I am trying to solve a problem in Hatcher. I reduced my problem to showing that if $f:\mathbb{R}^n\to\mathbb{R}^n$ is an invertible linear map, then $f$ is homotopic to a composition of reflections, i.e there is a path of invertible matrices between $f$ and a diagonal matrix with only $\pm 1$ on the diagonal.
The hint is to use Gaussian elimination. Please help.
Consider the matrix $I + E_{ij}$ where $E_{ij}$ has a $1$ in the $ij$ slot and a $0$ elsewhere. Then, for any matrix $X$, the product $(I+E_{ij})(X)$ is what you get by adding row $j$ of $X$ to row $i$.

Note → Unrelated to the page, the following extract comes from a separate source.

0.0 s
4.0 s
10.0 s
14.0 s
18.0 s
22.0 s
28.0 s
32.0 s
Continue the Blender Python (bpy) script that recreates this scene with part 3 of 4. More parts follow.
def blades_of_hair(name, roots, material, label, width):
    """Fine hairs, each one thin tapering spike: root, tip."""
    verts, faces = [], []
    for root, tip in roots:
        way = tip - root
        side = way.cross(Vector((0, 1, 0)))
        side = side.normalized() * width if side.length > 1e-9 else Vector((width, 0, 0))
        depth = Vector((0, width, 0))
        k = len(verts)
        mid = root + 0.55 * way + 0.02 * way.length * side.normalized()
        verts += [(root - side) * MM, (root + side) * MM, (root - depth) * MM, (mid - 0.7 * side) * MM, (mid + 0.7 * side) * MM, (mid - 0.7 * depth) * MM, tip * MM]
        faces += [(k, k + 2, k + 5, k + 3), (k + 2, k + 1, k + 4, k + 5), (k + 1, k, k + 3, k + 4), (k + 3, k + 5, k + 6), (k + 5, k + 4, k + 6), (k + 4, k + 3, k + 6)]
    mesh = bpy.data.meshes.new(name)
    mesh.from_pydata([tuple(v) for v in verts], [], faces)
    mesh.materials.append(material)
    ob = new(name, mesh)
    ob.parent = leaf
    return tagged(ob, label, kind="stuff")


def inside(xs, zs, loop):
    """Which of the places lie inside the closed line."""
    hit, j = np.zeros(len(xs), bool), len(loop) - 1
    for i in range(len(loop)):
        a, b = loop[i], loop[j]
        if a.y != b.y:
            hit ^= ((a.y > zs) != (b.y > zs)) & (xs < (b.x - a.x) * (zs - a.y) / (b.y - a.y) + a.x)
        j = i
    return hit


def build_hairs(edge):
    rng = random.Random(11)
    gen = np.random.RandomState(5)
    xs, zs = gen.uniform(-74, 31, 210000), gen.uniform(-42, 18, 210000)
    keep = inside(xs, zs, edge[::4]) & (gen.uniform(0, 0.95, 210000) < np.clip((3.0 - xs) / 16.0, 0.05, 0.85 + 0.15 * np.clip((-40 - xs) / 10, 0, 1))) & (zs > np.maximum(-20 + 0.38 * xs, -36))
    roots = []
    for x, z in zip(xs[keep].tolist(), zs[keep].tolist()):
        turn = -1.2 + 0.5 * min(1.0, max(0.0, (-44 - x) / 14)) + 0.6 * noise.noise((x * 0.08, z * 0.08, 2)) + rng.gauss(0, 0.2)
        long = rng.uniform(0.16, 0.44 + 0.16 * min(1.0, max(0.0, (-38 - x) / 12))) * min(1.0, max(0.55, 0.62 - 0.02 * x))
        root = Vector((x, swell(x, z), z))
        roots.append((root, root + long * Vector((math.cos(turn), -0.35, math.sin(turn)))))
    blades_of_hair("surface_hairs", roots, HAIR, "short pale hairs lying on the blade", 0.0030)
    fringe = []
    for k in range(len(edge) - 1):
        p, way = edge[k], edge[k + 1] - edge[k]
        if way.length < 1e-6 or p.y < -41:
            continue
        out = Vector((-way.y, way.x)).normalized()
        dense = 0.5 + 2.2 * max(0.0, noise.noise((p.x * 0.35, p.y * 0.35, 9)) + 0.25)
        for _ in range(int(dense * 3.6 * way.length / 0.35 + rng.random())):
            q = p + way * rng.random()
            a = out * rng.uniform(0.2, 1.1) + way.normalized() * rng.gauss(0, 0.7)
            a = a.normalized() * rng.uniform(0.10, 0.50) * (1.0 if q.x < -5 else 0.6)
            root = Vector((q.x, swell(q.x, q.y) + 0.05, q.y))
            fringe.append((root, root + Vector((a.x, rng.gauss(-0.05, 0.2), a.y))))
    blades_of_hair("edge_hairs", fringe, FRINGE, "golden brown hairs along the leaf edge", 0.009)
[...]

For $i\neq j$, form a path $\gamma(t) = (I+tE_{ij})X$. Notice first that $\det(\gamma(t)) = \det(I+tE_{ij})\det (X) = 1\det(X)\neq 0$, so $\gamma(t)$ is invertible for all $t$.
Further, $\gamma(0) = (I+0)X = X$, and $\gamma(k) = (I+kE_{ij})(X)$, so $\gamma$ is a path which starts at $X$ and ends at the matrix obtained by starting with $X$ and adding $k$ times row $j$ to row $i$.

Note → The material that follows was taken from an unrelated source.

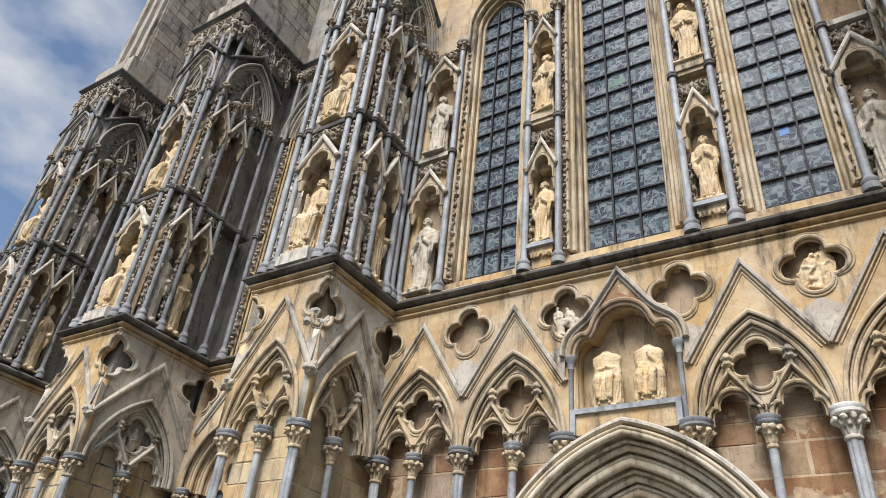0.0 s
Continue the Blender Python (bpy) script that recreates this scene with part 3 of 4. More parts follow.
for sx in (-1, 1):
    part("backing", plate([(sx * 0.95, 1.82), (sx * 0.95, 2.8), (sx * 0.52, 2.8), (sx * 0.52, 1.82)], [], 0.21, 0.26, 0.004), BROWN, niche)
mould = Geo()
for off, r, o in ((-0.035, 0.022, -0.05), (0.0, 0.036, 0.01), (0.05, 0.02, 0.02), (0.1, 0.04, 0.055)):
    mould.sweep([(x * (1 + off * 0.75), 1.42 + (z - 1.42) * (1 + off * 0.8)) for x, z in tre[1:-1]], roll(r, o))
part("trefoil_moulding", mould, BROWN, niche, "grey weathered trefoil moulding")
ogee = [(0.99, 1.45), (0.985, 1.6), (0.93, 1.76), (0.84, 1.88), (0.72, 1.97), (0.6, 2.06), (0.5, 2.17), (0.0, 2.88)]
part("gable_moulding", Geo().sweep(ogee + [(-x, z) for x, z in reversed(ogee[:-1])], bar(0.085, -0.03, 0.13)).sweep([(x * 0.93, 1.42 + (z - 1.42) * 0.93) for x, z in ogee + [(-x, z) for x, z in reversed(ogee[:-1])]], roll(0.025, 0.05)), WASH, niche, "grey weathered gable coping")
part("niche_back", Geo().box((-0.9, DEEP - 0.02, 0.45), (0.9, DEEP + 0.1, 2.5)), NICHE_BACK, niche, "pitted ochre niche back")
part("gable_panel", plate([(0.5, 2.3), (0, 2.82), (-0.5, 2.3)], [], -0.03, 0.02), RUST, niche)
part("ledge", Geo().box((-0.84, -0.14, 0.42), (0.84, 0.3, 0.5)).box((-0.84, -0.14, 0.1), (-0.76, 0.02, 0.42)).box((0.76, -0.14, 0.1), (0.84, 0.02, 0.42)), SLATY, niche, "grey stone ledge")
part("panel", Geo().box((-0.76, -0.09, 0.1), (0.76, 0.1, 0.42)), OCHRE, niche)
for sx in (-1, 1):
    c = Geo().lathe([(0.08, 0.05), (0.08, 0.1), (0.04, 0.16), (0.04, 1.2), (0.056, 1.22), (0.046, 1.25), (0.07, 1.34), (0.1, 1.38), (0.1, 1.43), (0.08, 1.45)], (sx * 0.86, -0.02, 0), 12)
    part("shaft", c, DARK_SLATY, niche)
niche.matrix_basis = pose(0, 0, SPRING)

door = thing("door_1", "deep moulded pointed doorway of pale stone orders", "doorway", "", "structure")
for k in range(6):
    a, h, dep = 2.17 - k * 0.16, 2.79 - k * 0.175, -0.22 + k * 0.155
    z0 = 2.4
    g = Geo()
    path = [(a, 0.3)] + pointed(a, h, 18, z0) + [(-a, 0.3)]
    inner_ = [(px * 0.958, z0 + (pz - z0) * 0.962 if pz > z0 else pz) for px, pz in path]
    big_roll = k % 2 == 0
    g.sweep(path, roll(0.066 if big_roll else 0.046, -dep + (0.03 if big_roll else -0.03), 10))
    g.sweep(inner_, roll(0.026, -dep - 0.1, 7))
    g.sweep([(px * 1.035, z0 + (pz - z0) * 1.03 if pz > z0 else pz) for px, pz in path], roll(0.018, -dep - 0.03, 6))
    g.sweep(path, [(-0.06, -dep - 0.36), (0.17, -dep - 0.36), (0.17, -dep - 0.3), (0.1, -dep - 0.34), (0.03, -dep - 0.25), (-0.02, -dep - 0.16)])
    part("arch_order", g, (ORDER, ORDER, ORDER, ORDER, CREAM, OCHRE)[k], door, "rolled arch order")
part("hood_mould", Geo().sweep([(2.3, 2.4)] + pointed(2.3, 2.95, 18, 2.4)[1:-1] + [(-2.3, 2.4)], bar(0.085, 0.12, 0.31)), GREY, door, "grey weathered hood mould")
part("hood_fillet", Geo().sweep([(2.2, 2.4)] + pointed(2.2, 2.83, 18, 2.4)[1:-1] + [(-2.2, 2.4)], roll(0.03, 0.3)), CREAM, door)
# tympanum takes the oak's near-black to imitate the doorway's deep shade
part("tympanum", plate(pointed(1.35, 1.9, 12, 2.4) + [(-1.35, 2.2), (1.35, 2.2)], [foil(0, 3.3, 0.42)], 0.9, 1.0), OAK_AND_SHADE, door, "tympanum with a quatrefoil, doorway shade put into its colour")
part("tympanum_rim", Geo().sweep(foil(0, 3.3, 0.46)[:-1], roll(0.05, -0.88), True).sweep(foil(0, 3.3, 0.62)[:-1], roll(0.04, -0.88), True), GREY, door)
part("door_leaf", plate(pointed(1.35, 1.9, 10, 2.4) + [(-1.35, 0), (1.35, 0)], [], 1.15, 1.25), OAK_AND_SHADE, door, "dark old oak door")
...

In other words, there is a path through invertible matrices starting at any arbitrary invertible matrix, and ending at the resulting matrix obtained by performing the "add $k$ times a row to a different row" row operation. Using these kinds row operations repeatedly, you can move any $X$ to a diagonal matrix. Further, the diagonal entries of this resulting diagonal matrix must all be non-zero, because the diagonal matrix is invertible.

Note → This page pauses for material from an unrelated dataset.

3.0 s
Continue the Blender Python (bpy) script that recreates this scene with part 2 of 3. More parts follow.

In a similar fashion, for $k>0$, $\gamma(t) = (I+tkE_{ii})X$ is a path starting at $X$ and ending at the matrix obtained by multiplying row $i$ of $X$ by $k$. Using these on a diagonal matrix whose entries are all non-zero, you can move it to a diagonal matrix with $\pm 1$ on the diagonals.
(In case it matters, one can further guarantee that at most one $-1$ appears, by using paths involving the rotation matrices $\begin{bmatrix} \cos t & \sin t\\ -\sin t & \cos t\end{bmatrix}$.)